The former head of the International Cricket Council (ICC) has called “laughable” the threat by India’s cricket board to form a parallel ICC.
That threat was revealed by Sanjay Patel, secretary of the Board of Control for Cricket in India (BCCI) over the weekend.
Speaking in Hyderabad, Patel spoke on how the imminent and vast restructuring of the game’s governance came to be. “We got criticised by many in the media and a lot of them did not agree, but we told them that if India is not getting its proper due and importance then India might be forced to form a second ICC of its own.”
That, went Patel's implication, is what forced the boards of Australia and England to come together and form the Big Three.
But Ehsan Mani, who was president of the ICC from 2003 to 2006 and has emerged as a staunch critic of the restructuring, claims such a threat would not have withstood concerted opposition from other members.
"The threat by BCCI that it would have formed a parallel ICC is laughable," Mani told The National. "If the ICC, supported by the ECB [England Cricket Board], CA [Cricket Australia], Pakistan and South Africa, had the moral strength to stand up to the threats from BCCI, BCCI would have, without doubt, backed off once it realised that it could not make money by playing only against Bangladesh, Zimbabwe, New Zealand or West Indies.
“I have no doubt that Sri Lanka would not have supported BCCI in such a situation.
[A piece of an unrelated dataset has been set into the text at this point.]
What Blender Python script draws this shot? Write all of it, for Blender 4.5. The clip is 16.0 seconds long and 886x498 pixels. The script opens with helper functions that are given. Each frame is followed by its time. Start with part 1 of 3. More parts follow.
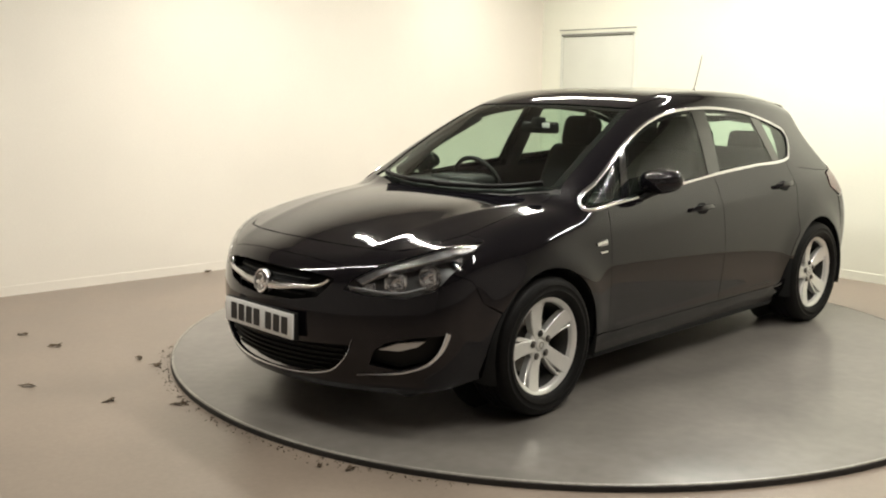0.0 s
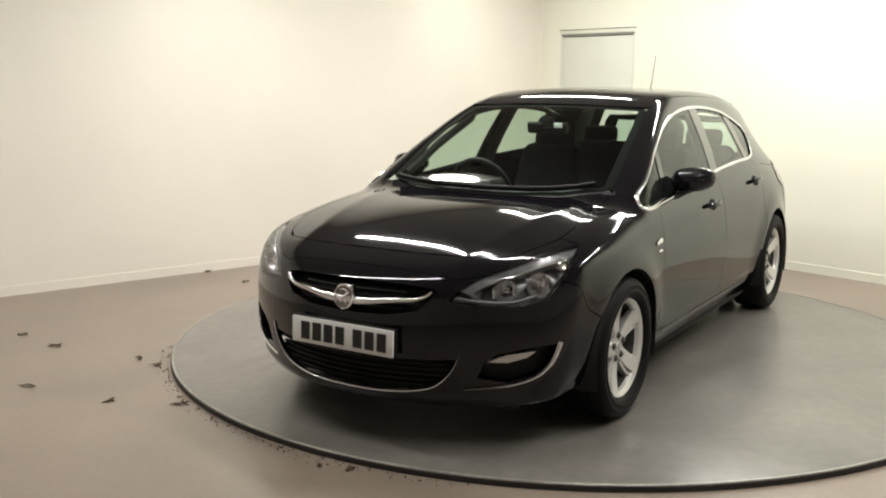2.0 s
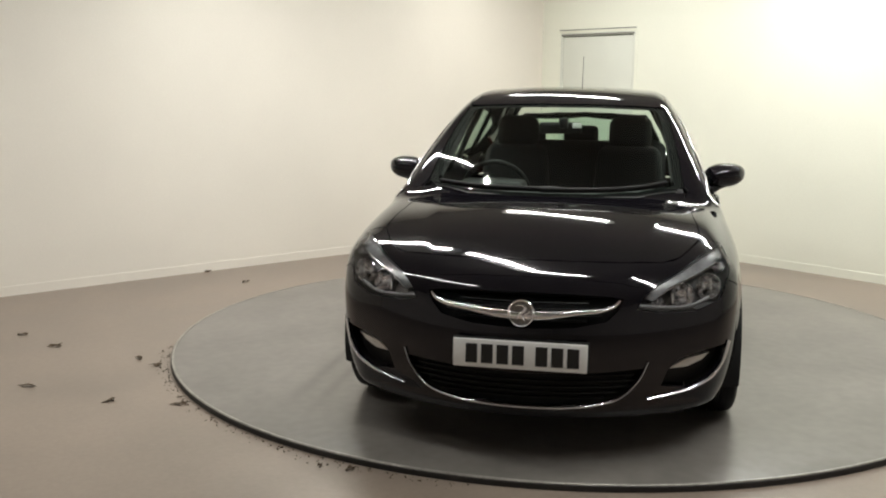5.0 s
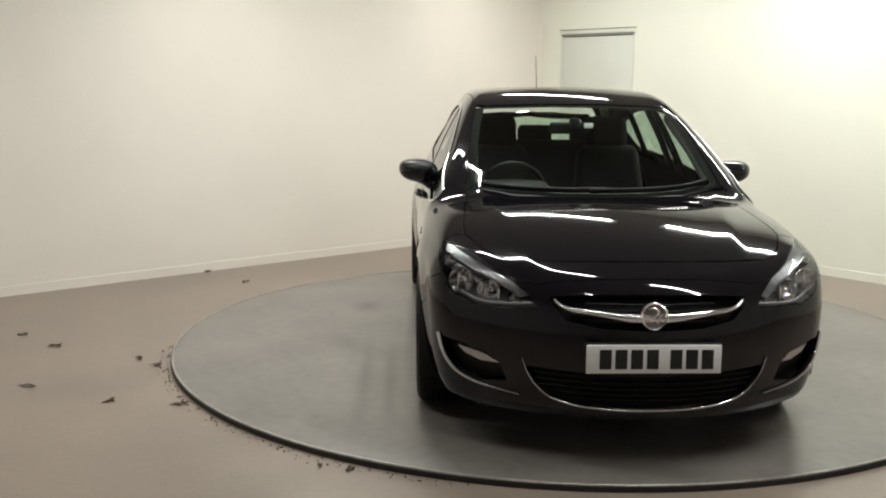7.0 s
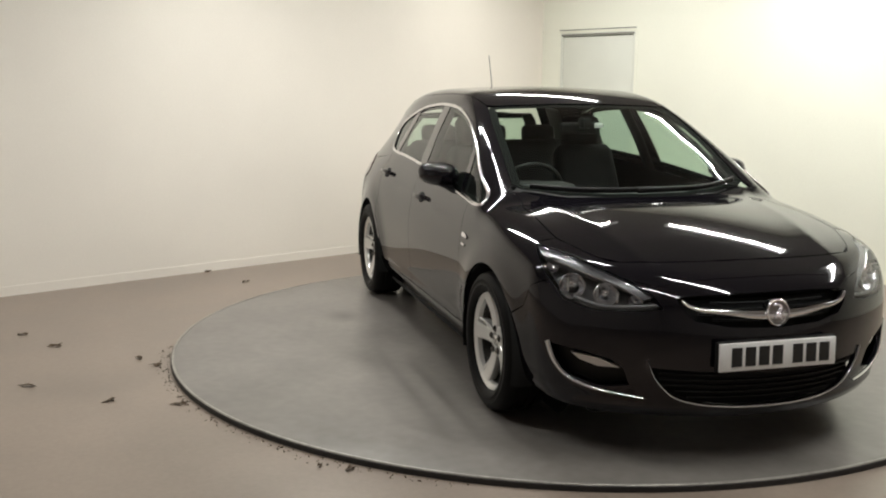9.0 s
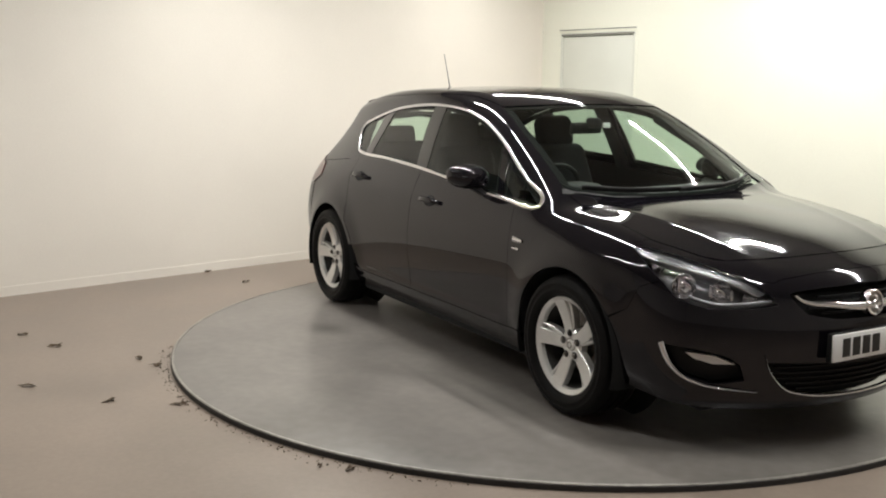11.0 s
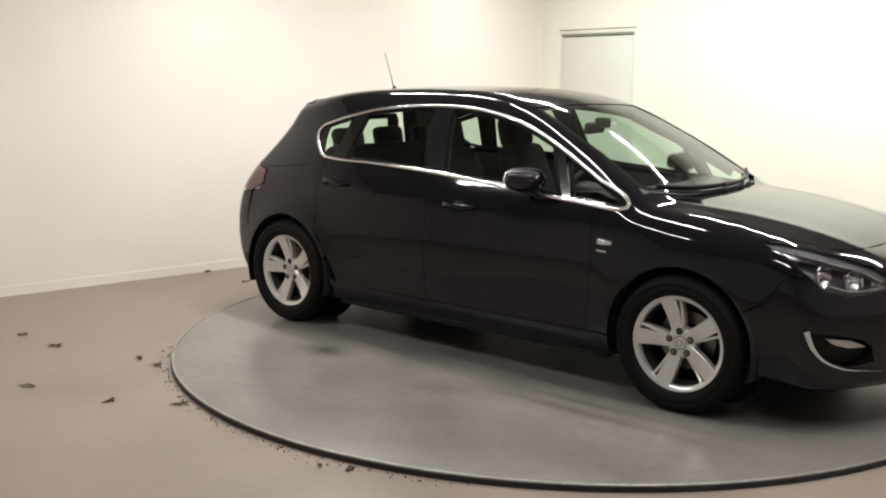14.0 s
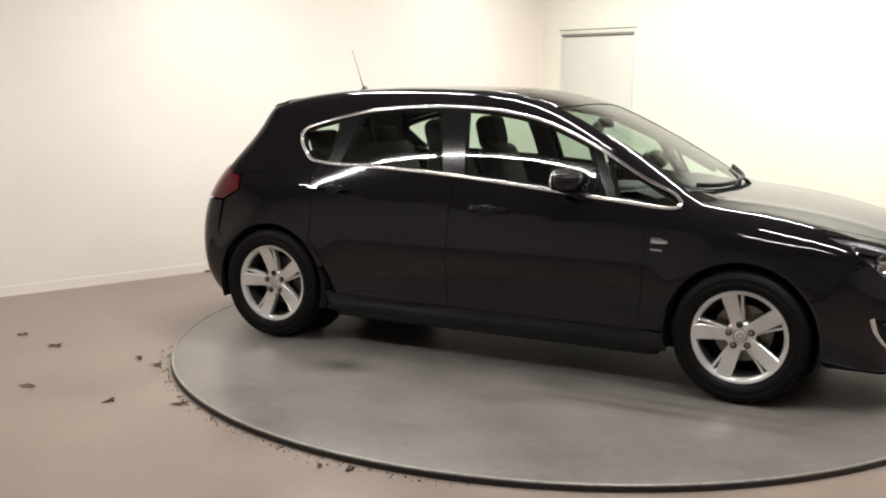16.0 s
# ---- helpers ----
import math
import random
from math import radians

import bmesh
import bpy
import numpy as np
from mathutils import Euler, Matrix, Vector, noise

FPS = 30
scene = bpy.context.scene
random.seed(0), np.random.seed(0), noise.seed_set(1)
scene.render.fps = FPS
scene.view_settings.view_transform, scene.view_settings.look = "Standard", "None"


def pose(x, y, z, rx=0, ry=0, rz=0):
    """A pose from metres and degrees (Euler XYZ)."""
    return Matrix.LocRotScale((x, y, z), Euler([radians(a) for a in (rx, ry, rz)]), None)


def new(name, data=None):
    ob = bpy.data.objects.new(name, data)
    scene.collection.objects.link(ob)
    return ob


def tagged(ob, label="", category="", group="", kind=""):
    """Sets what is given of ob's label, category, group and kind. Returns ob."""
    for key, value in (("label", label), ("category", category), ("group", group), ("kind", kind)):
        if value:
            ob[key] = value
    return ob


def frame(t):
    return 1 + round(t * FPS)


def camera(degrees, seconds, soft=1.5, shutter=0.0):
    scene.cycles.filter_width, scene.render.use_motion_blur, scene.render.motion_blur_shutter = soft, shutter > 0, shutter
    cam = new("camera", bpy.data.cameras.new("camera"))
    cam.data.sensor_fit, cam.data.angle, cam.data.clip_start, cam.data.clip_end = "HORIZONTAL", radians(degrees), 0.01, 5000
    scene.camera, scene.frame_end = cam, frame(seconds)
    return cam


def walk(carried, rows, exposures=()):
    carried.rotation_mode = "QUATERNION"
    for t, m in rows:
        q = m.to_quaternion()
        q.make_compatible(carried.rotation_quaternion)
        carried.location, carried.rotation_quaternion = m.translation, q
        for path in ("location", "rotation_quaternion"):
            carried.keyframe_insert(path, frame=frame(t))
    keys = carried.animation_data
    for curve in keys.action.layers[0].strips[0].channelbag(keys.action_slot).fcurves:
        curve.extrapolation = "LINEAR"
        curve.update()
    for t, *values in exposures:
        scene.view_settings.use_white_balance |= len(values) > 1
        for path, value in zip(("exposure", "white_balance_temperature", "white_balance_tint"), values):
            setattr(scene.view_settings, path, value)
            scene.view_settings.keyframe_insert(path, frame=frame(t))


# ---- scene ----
# ---- camera ----
cam = camera(48.95, 16.0, soft=2.05)
EYE = (0.0, -5.7866, 1.4837)
CAM_POSE = pose(*EYE, 90 - 9.5125, 0, 6.930) @ pose(0, 0, 0, 0, 0, 0.519)
walk(cam, [(0.0, CAM_POSE), (16.0, CAM_POSE)],
     exposures=[(0.0, -0.06, 6780, 6), (1.5, -0.12, 6620, 6), (3.5, -0.30, 6400, 6), (6.5, -0.42, 6350, 6), (7.5, -0.45, 6330, 6),
                (9.0, -0.40, 6350, 7), (12.0, -0.21, 6350, 9), (14.0, -0.11, 6370, 11), (16.0, -0.03, 6420, 13)])

TURN_START, TURN_RATE = -128.57, 6.838      # heading of the car in degrees, degrees a second
AXIS_X, AXIS_Y = 0.1481, -0.0223           # the turntable's axle in the car's own space
FLOOR_Z = -0.03
CORNER = Vector((-0.236, 4.572, 0))
A_LEFT, A_RIGHT = radians(47.2), radians(-41.5)
U_LEFT = Vector((-math.cos(A_LEFT), -math.sin(A_LEFT), 0))
U_RIGHT = Vector((math.cos(A_RIGHT), math.sin(A_RIGHT), 0))
ROOM, CEIL = 9.4, 2.95

# ---- world and lights ----
world = bpy.data.worlds.new("world")
world.use_nodes = True
world.node_tree.nodes["Background"].inputs[0].default_value = (0.9, 0.95, 1, 1)
world.node_tree.nodes["Background"].inputs[1].default_value = 0.02
scene.world = world

DOOR = (0.245, 1.197, 2.024)                  # opening along the far right-hand wall: from, to, top
TABLE_R = 2.259
LAMP_POWER, LAMP_COLOUR = 52.0, (1.0, 0.97, 0.92)
# ceiling fittings: place along and across the far right-hand wall's direction, share of the power (set to balance the
# room's brightness), turn
LIGHTS = ((-1.85, 2.0, 0.7, 0), (0.2, 2.2, 1.25, 0), (2.5, 2.2, 1.05, 0), (-1.6, -0.5, 1.2, 0), (0.1, -0.55, 0.85, 0), (2.4, -0.6, 0.95, 0),
          (2.67, -2.14, 0.45, 0), (-1.4, -3.31, 0.65, 22), (0.04, -2.71, 0.35, 22))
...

It is the opposition that matters when it comes to commercial values. BCCI would have found out that its so-called financial clout was a paper tiger.”
The Big Three’s proposals, which redistribute a major amount of the ICC’s future revenues into the hands of the India, Australia and England and Wales boards, as well as control over decision-making, have been agreed upon by every board. Implementation of the changes is to begin after the ICC annual general meeting in Melbourne this month.
The central basis for the changes, as Patel reiterated in his comments, was the fact that India, as an economy, contributes between 70 and 80 per cent of the game’s revenues. The return from that, at least from ICC events, has been distributed equally among all full members.
Mani has consistently challenged the proprietorship the BCCI takes over the Indian economy, arguing that the money generated has little to do with what the board does.
“It is not BCCI that generates money for cricket out of India, it is the attraction of the game for the Indian broadcasters and major corporations and the professionals who run these businesses,” Mani said.
“With only second-tier opposition the real value of BCCI’s financial contribution to world cricket would have been exposed. In fact, it would have shown England, Australia and South Africa what their contribution to the BCCI coffers was really worth.
“Instead of putting the game first, ECB and CA saw this as an opportunity to make money for themselves and take control of world cricket.”